Unlike the battered, heavily oxidized chips pulled from 1980s arcade cabinets, this specific unit looks like it just rolled off the assembly line. The package is a standard black plastic Dual In-line Package (PDIP) with 28 pins. Weighing in at exactly 4.3 grams on the scale, it possesses that classic, utilitarian feel of vintage computing hardware, but the surface details tell a different story.
The laser etching is incredibly sharp and high-contrast, a hallmark of modern semiconductor marking rather than the white stamped ink typical of the original 1970s runs. Here is the exact transcription of the surface text:
(Large Z Logo) ZiLOG
Z84C3006PEC
Z80 CTC
1802 DW
The pins are straight, unbent, and show a dull silver finish rather than the bright gold or heavy tin plating seen on older military or ceramic parts. It is a humble, plastic workhorse, but its pristine condition makes it a fascinating specimen for the collection.
To understand the Z80 Counter/Timer Circuit (CTC), we have to look at the genius of the Zilog Z80 ecosystem. This is not a central processing unit. Instead, it is a dedicated peripheral chip designed to take a massive load off the main CPU.
The CTC features four independent, programmable channels. Each of these channels can be configured to act as either a counter (counting external events) or a timer (generating interrupts at specific intervals). In the early days of microcomputing, making the CPU pause its execution to manually count clock cycles for timing operations was a massive waste of processing power. The CTC solved this by handling the timing autonomously and tapping the CPU on the shoulder via an interrupt only when a specific task was complete.
What makes the Z80 family so legendary is its daisy-chained interrupt structure. You could wire multiple peripheral chips like this CTC, the Parallel Input/Output (PIO), and the Serial Input/Output (SIO) together. If two devices demanded the CPU's attention simultaneously, the hardware daisy chain automatically resolved the priority without requiring complex software polling.
This particular artifact is a CMOS variant. The original 1970s chips were built using NMOS technology, which ran famously hot and consumed a fair amount of power. The shift to CMOS (Complementary Metal-Oxide-Semiconductor) allowed these chips to run much cooler and draw significantly less current, which became vital as the Z80 architecture shifted from desktop computers into deeply embedded industrial controllers and portable devices.
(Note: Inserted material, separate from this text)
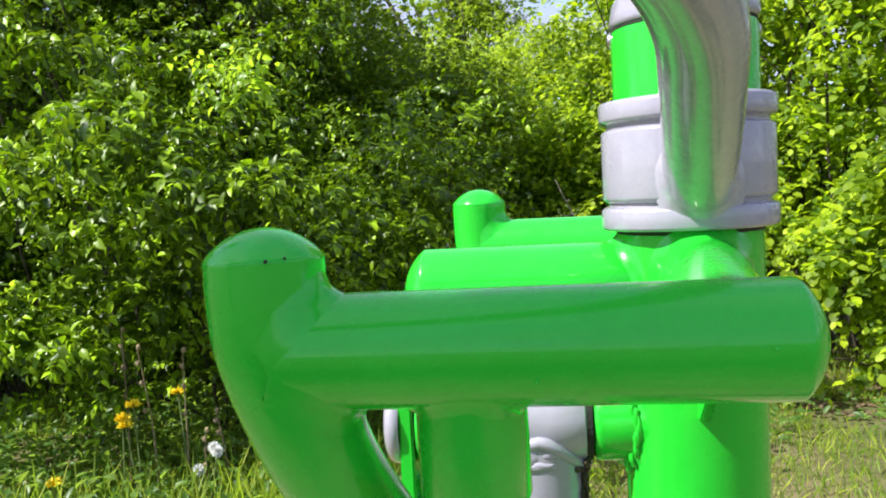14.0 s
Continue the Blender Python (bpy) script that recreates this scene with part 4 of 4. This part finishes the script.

The legacy of the Z80 is absolute heavy metal. It was the brains behind the ZX Spectrum, the Master System, early arcade cabinets like Pac-Man, and countless synthesizers. But the CPU alone did not conquer the world. It was the complete, elegant chipset provided by Zilog that made engineers fall in love. You did not need a messy board full of generic logic gates to make a computer. You just dropped a Z80 CPU next to a Z80 CTC and a Z80 PIO, and you had a complete, sophisticated system.
There is a funny irony with chips like this. Because it is housed in standard black plastic, it lacks the visual "wow" factor of a massive IBM thermal conduction module or a gold-capped Soviet clone. Visitors to the museum often gloss over these little black rectangles. Yet, without chips exactly like this one orchestrating the timing of audio chips, video generation, and memory refreshes, the 8-bit revolution simply would not have happened the way it did.
Identifying this chip is straightforward, but the date code provides a brilliant twist.
The part number Z84C3006PEC breaks down perfectly according to Zilog's standard nomenclature. The Z84C30 designates it as the CMOS version of the Z80 CTC. The 06 indicates its speed grade, specifically rating this part for a maximum clockspeed of 6 MHz. The P confirms the plastic DIP package, and the EC typically relates to the environmental and temperature compliance standards for the run.
But the real magic is the batch code: 1802. In semiconductor manufacturing, this format universally points to the manufacturing date. This chip was fabricated in the second week of 2018.
Let that sink in. The Z80 architecture was introduced in 1976, and the original CTC followed shortly after. Over forty years later, the demand for this exact logic structure in legacy industrial systems, embedded controllers, and hobbyist projects was still strong enough to justify silicon foundries pressing brand new batches. Holding this chip is like holding a living fossil, a piece of 1970s engineering immortalized in 21st-century silicon. It seems crazy, but Zilog (which was later acquired by Littelfuse) continued to manufacture the Z80 microprocessor family and its peripheral chips well into the 21st century. In fact, Zilog only just announced the official "End of Life" (EOL) for the standalone Z80 CPU in April 2024.